Once more a sponsor came forward as soon as Agassiz proposed his plan. This time it was John Anderson, a New York merchant, who gave his island of Penikese in Buzzard’s Bay off New Bedford, together with fifty thousand dollars, to start the project. The Anderson School of Natural History opened in July, 1873, with about fifty students, many of them women. Considerable publicity resulted from the startling sight of “ladies dissecting fish.” Agassiz’s charm as a lecturer was undiminished, and workmen, in the midst of remodeling some buildings, would put down their tools to listen to him. It was perhaps a still greater tribute when the carpenters agreed to work overtime to finish the lecture hall. Most of the students gathered at Penikese during the summer were teachers, and this was perhaps the most sympathetic group Agassiz ever had. It was to be his last experience as a leader in the ever-expanding field of natural science, and it was perhaps his happiest one.

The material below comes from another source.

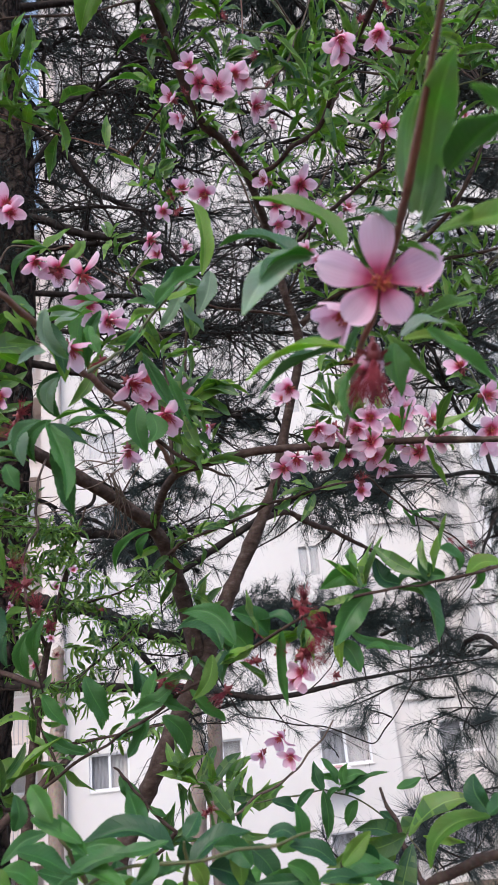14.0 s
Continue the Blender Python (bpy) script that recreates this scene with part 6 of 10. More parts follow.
spent_blossom(peach, 0.3484, 0.91, 1.6972, (-0.08, -0.75, -0.46), 0.0105)
leaf(peach, (0.1099, 0.86, 1.4557), (0.0845, 0.86, 1.4718), 15, 1.86, 4, LEAF)
leaf(peach, (0.1102, 0.86, 1.4574), (0.1439, 0.86, 1.4635), 15, 1.44, 5, LEAF)
leaf(peach, (0.1149, 0.86, 1.4534), (0.1417, 0.86, 1.4484), 15, 1.22, 6, LEAF)
leaf(peach, (0.1109, 0.86, 1.4527), (0.0887, 0.86, 1.4421), 15, 1.9, 4, LEAF)
leaf(peach, (0.1164, 0.86, 1.4551), (0.1211, 0.86, 1.4801), 15, 1.64, 5, LEAF)
leaf(peach, (0.1069, 0.86, 1.4578), (0.0959, 0.86, 1.4897), 15, 0.9, 6, LEAF)

# rosettes of fresh leaves on the high twigs
limb(peach, "twig", [(0.2157, 0.6000, 2.4887, 0.0014), (0.2845, 0.6000, 2.5271, 0.0011), (0.3534, 0.6000, 2.5858, 0.0008)], STEM_GREEN, 5, 0.05, 0.25, 980)
rosette(peach, (0.3534, 0.6000, 2.5858), 6, 0.055, 900)
limb(peach, "twig", [(0.3696, 0.8479, 2.5555, 0.0014), (0.3393, 0.7990, 2.5792, 0.0011), (0.3090, 0.7500, 2.6188, 0.0008)], STEM_GREEN, 5, 0.05, 0.25, 981)
rosette(peach, (0.3090, 0.7500, 2.6188), 5, 0.05, 901)
limb(peach, "twig", [(0.2502, 0.8130, 2.4739, 0.0014), (0.2570, 0.7815, 2.4849, 0.0011), (0.2637, 0.7500, 2.5046, 0.0008)], STEM_GREEN, 5, 0.05, 0.25, 982)
rosette(peach, (0.2637, 0.7500, 2.5046), 5, 0.048, 902)
rosette(peach, (0.3692, 0.8000, 2.4532), 7, 0.062, 903)
limb(peach, "twig", [(0.4111, 0.7589, 2.4439, 0.0014), (0.4467, 0.7544, 2.4536, 0.0011), (0.4822, 0.7500, 2.4726, 0.0008)], STEM_GREEN, 5, 0.05, 0.25, 983)
rosette(peach, (0.4822, 0.7500, 2.4726), 6, 0.058, 904)
limb(peach, "twig", [(0.4109, 0.7633, 2.4457, 0.0014), (0.4253, 0.7816, 2.4323, 0.0011), (0.4396, 0.8000, 2.4250, 0.0008)], STEM_GREEN, 5, 0.05, 0.25, 984)
rosette(peach, (0.4396, 0.8000, 2.4250), 6, 0.055, 905)
limb(peach, "twig", [(0.2421, 0.8141, 2.4798, 0.0014), (0.2174, 0.8071, 2.4466, 0.0011), (0.1927, 0.8000, 2.4226, 0.0008)], STEM_GREEN, 5, 0.05, 0.25, 985)
rosette(peach, (0.1927, 0.8000, 2.4226), 6, 0.055, 906)
limb(peach, "twig", [(0.4154, 0.8539, 2.6128, 0.0014), (0.4422, 0.8270, 2.6095, 0.0011), (0.4689, 0.8000, 2.6153, 0.0008)], STEM_GREEN, 5, 0.05, 0.25, 986)
rosette(peach, (0.4689, 0.8000, 2.6153), 6, 0.06, 907)
limb(peach, "twig", [(0.5045, 0.8964, 2.5012, 0.0014), (0.4998, 0.8482, 2.5075, 0.0011), (0.4952, 0.8000, 2.5258, 0.0008)], STEM_GREEN, 5, 0.05, 0.25, 987)
rosette(peach, (0.4952, 0.8000, 2.5258), 6, 0.058, 908)
limb(peach, "twig", [(0.4181, 0.8579, 2.6234, 0.0014), (0.3980, 0.8540, 2.6294, 0.0011), (0.3780, 0.8500, 2.6407, 0.0008)], STEM_GREEN, 5, 0.05, 0.25, 988)
rosette(peach, (0.3780, 0.8500, 2.6407), 5, 0.055, 909)
limb(peach, "twig", [(0.4229, 0.8506, 2.4414, 0.0014), (0.4507, 0.8253, 2.4277, 0.0011), (0.4785, 0.8000, 2.4232, 0.0008)], STEM_GREEN, 5, 0.05, 0.25, 989)
rosette(peach, (0.4785, 0.8000, 2.4232), 6, 0.055, 910)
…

Agassiz always worked at high tension and he had had several warnings of ill health, the most serious being a cerebral hemorrhage which temporarily impaired his speech and kept him in bed for many months. That was in 1869, and he had recovered. But one day in December, 1873, he went to his laboratory feeling “strangely asleep.” He returned home earlier than usual and lay down on the couch in his study. Soon losing consciousness, he died December 14, at the age of sixty-six.

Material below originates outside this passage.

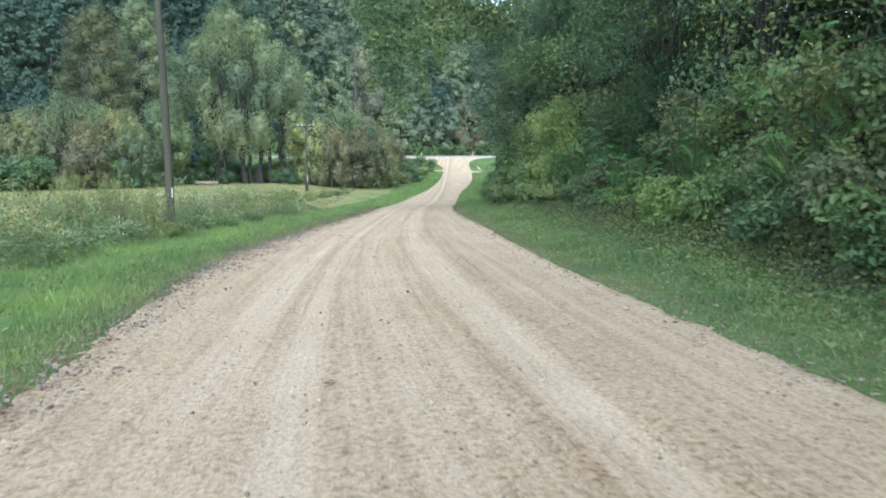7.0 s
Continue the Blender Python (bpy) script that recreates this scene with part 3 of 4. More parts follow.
def frond(rng, length, pairs):
    """One feather-shaped sumac leaf along +x, arching down."""
    s = np.linspace(0.12, 1, pairs)
    x, z = length * s * (1 - 0.12 * s), length * (0.28 * s - 0.5 * s * s)
    pts = np.stack([x, 0 * x, z], 1)
    lf = length * 0.27 * np.sin(np.pi * (0.2 + 0.72 * s)) ** 0.7
    vs = []
    for sd in (-1, 1):
        tip = pts + np.stack([0.35 * lf, sd * lf, -0.3 * lf], 1)
        w = lf * 0.13
        a = pts + (tip - pts) * 0.45 + np.stack([w, 0 * w, 0.25 * w], 1)
        b = pts + (tip - pts) * 0.45 - np.stack([w, 0 * w, -0.25 * w], 1)
        vs.append(np.stack([pts, a, tip, b], 1).reshape(-1, 3))
    v = np.concatenate(vs)
    return v, np.arange(len(v)).reshape(-1, 4), pts


def make_sumac(seed, height, label):
    rng = np.random.default_rng(seed)
    root = new("sumac_shrub")
    wood, leafy = [], []
    for s in range(5):
        a = s * 1.26 + rng.uniform(-0.3, 0.3)
        head = np.array([0.55 * height * 0.45 * math.cos(a), 0.55 * height * 0.45 * math.sin(a), height * rng.uniform(0.55, 1.0)])
        line = bent((0.1 * math.cos(a), 0.1 * math.sin(a), 0), head, rng, 0.06, 7)
        wood.append(tube(line, np.linspace(0.022, 0.01, 7), 5))
        for k in range(13):
            v, f, pts = frond(rng, rng.uniform(0.42, 0.72), 12)
            yaw, up = k * 2.4 + rng.uniform(-0.3, 0.3), rng.uniform(-0.25, 0.75) if k < 9 else 1.0
            m = np.array((Matrix.Rotation(yaw, 3, "Z") @ Matrix.Rotation(-up, 3, "Y") @ Matrix.Rotation(rng.uniform(-0.4, 0.4), 3, "X")))
            base = line[-1] - (line[-1] - line[2]) * (k / 13)
            leafy.append((v @ m.T + base, f))
            wood.append(tube(pts[::4] @ m.T + base, np.full(3, 0.006), 3))
    v, f = merged(wood)
    part("woody_base", np_mesh("woody_base", v, f, [TWIG], smooth=True), root)
    v, f = merged(leafy)
    part("foliage", np_mesh("foliage", v, f, [LEAF_SUMAC]), root)
    return tagged(root, label, "shrub", "sumac along the wood's edge")


def make_weed(seed, kind, label):
    """A clump of tall roadside weeds: stalks, leaves and heads."""
    rng = np.random.default_rng(seed)
    root = new("weed_clump")
    n = {"white": 16, "gold": 11, "dry": 15, "broad": 12}[kind]
    tall = {"white": 0.95, "gold": 1.35, "dry": 0.9, "broad": 0.6}[kind]
    wood, at, lean, heads = [], [], [], []
    for i in range(n):
        a, r = rng.random() * 6.28, 0.45 * math.sqrt(rng.random())
        foot = np.array([r * math.cos(a), r * math.sin(a), 0])
        h = tall * rng.uniform(0.6, 1.15)
        tip = foot + np.array([rng.normal(0, 0.16), rng.normal(0, 0.16), h])
        line = bent(foot, tip, rng, 0.03, 3)
        wood.append(tube(line, np.linspace(0.007, 0.003, 3), 3))
        m = 20 if kind != "broad" else 16
        s = rng.random(m)
        at.append(foot + (tip - foot) * s[:, None] + rng.normal(0, 0.05 + 0.05 * (kind == "broad"), (m, 3)) * np.array([1, 1, 0.3]))
        lean.append(np.tile([0, 0, 0.8], (m, 1)))
        if kind in ("white", "gold"):
            q = 15
            drop = (rng.random(q) * (0.07 if kind == "white" else 0.3))[:, None] * np.array([[0, 0, -1]])
            heads.append(tip + rng.normal(0, 0.055 if kind == "white" else 0.035, (q, 3)) * np.array([1, 1, 0.4]) + drop)
    v, f = merged(wood)
    part("stem_tuft", np_mesh("stem_tuft", v, f, [STALK]), root)["kind"] = "stuff"
    at, lean = np.concatenate(at), np.concatenate(lean)
    at[:, 2] = np.maximum(at[:, 2], 0.03)
    size = {"white": 0.125, "gold": 0.13, "dry": 0.1, "broad": 0.12}[kind]
    v, f = leaves(rng, at, size * rng.uniform(0.6, 1.3, len(at)), lean, 0.32 if kind != "broad" else 0.7, 0.8, 0.7)
    part("foliage", np_mesh("foliage", v, f, [DRY_LEAF if kind == "dry" else WEED_LEAF]), root)
    if heads:
        p = np.concatenate(heads)
        v, f = leaves(rng, p, 0.042 * rng.uniform(0.7, 1.3, len(p)), np.tile([0, 0, 1.0], (len(p), 1)), 0.9, 0.5, 0.2)
        bloom = part("blossom", np_mesh("blossom", v, f, [FLORET if kind == "white" else GOLDENROD]), root, "small white flower heads" if kind == "white" else "yellow-green plumes")
        bloom["kind"] = "stuff"
    return tagged(root, label, "weeds", "weeds between verge and field")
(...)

“Men who have made their mark in the history of science, disappear from the history of the very center where they have been most active.” So said Agassiz’s son, himself a scientist of high repute. But it was Louis Agassiz, the man, whom people remembered. The poets who knew him—Longfellow, Whittier, Emerson, and Lowell—all tried to express what this warm-hearted human being had meant to them. Longfellow remembered him “in life’s rich noon-tide, joyous, debonaire.” To Whittier he was always “hopeful, trustful, full of cheer.” James Russell Lowell memorialized Agassiz in more than five hundred lines, but came closest to catching the essence of the man in eleven words:


“His magic was not far to seek,—/ He was so human!”